India buyers comparing EV brands and trying to understand what battery coverage really means before they buy.
EV battery warranty explained for India buyers
Battery warranty language in India can look generous on the brochure and still mean very different things in practice. The important questions are who gets the coverage, how ownership change is handled, what kilometre limit applies, and where the full terms actually live.
Quick take
Do not compare battery warranties on headline words alone. A lifetime promise for the first owner is not the same thing as a fixed 8-year policy that clearly transfers or has different second-owner terms.
Why it matters
Why buyers get stuck here
The battery is the most expensive EV component to replace. Warranty structure changes resale confidence, used-buying risk, and how much trust a buyer can place in long-term ownership claims.
Reviewed 2026-03-22
What to understand
Before you rely on the headline claim
Current mainstream India EVs use a mix of fixed-term battery cover and lifetime-style promises for the first registered owner.

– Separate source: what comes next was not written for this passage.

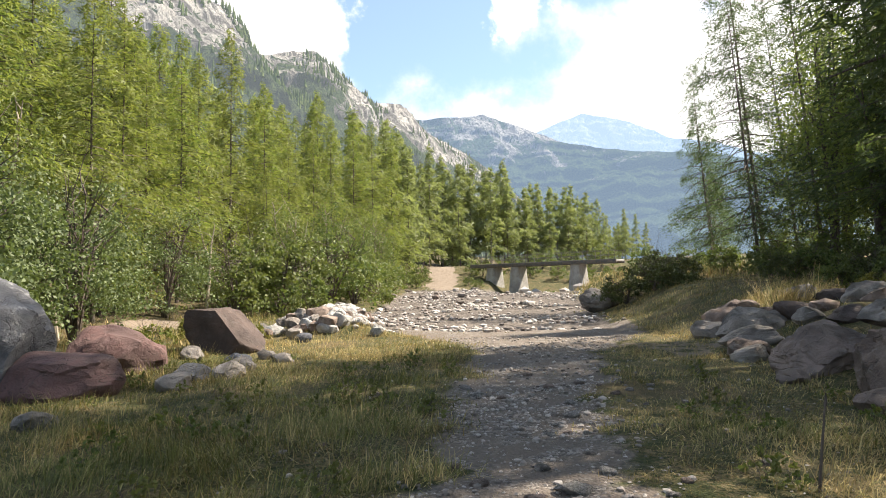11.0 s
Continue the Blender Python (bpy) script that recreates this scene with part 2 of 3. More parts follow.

Tata and Mahindra currently publish lifetime-style HV battery language for specific models, but both attach conditions around first registration, private use, and ownership change.
Hyundai CRETA Electric and some MG EVs use more conventional fixed battery terms, which can be easier to compare if you care about clear year and kilometre limits.
The useful comparison is not just years. It is years, kilometres, ownership-transfer treatment, and where the detailed terms sit in the owner manual or warranty page.
Buyers should also separate full-vehicle warranty, battery warranty, roadside assistance, and buyback or charging offers. They are not the same promise.
Common mistakes
What to avoid before you decide
Treating a first-owner lifetime claim as if it automatically carries over to the next owner.
Comparing only the year count and ignoring kilometre caps or private-registration restrictions.
Assuming normal range loss is always a battery-warranty claim without reading the detailed conditions.
Confusing a battery offer, a full vehicle warranty, and promotional charging or buyback benefits.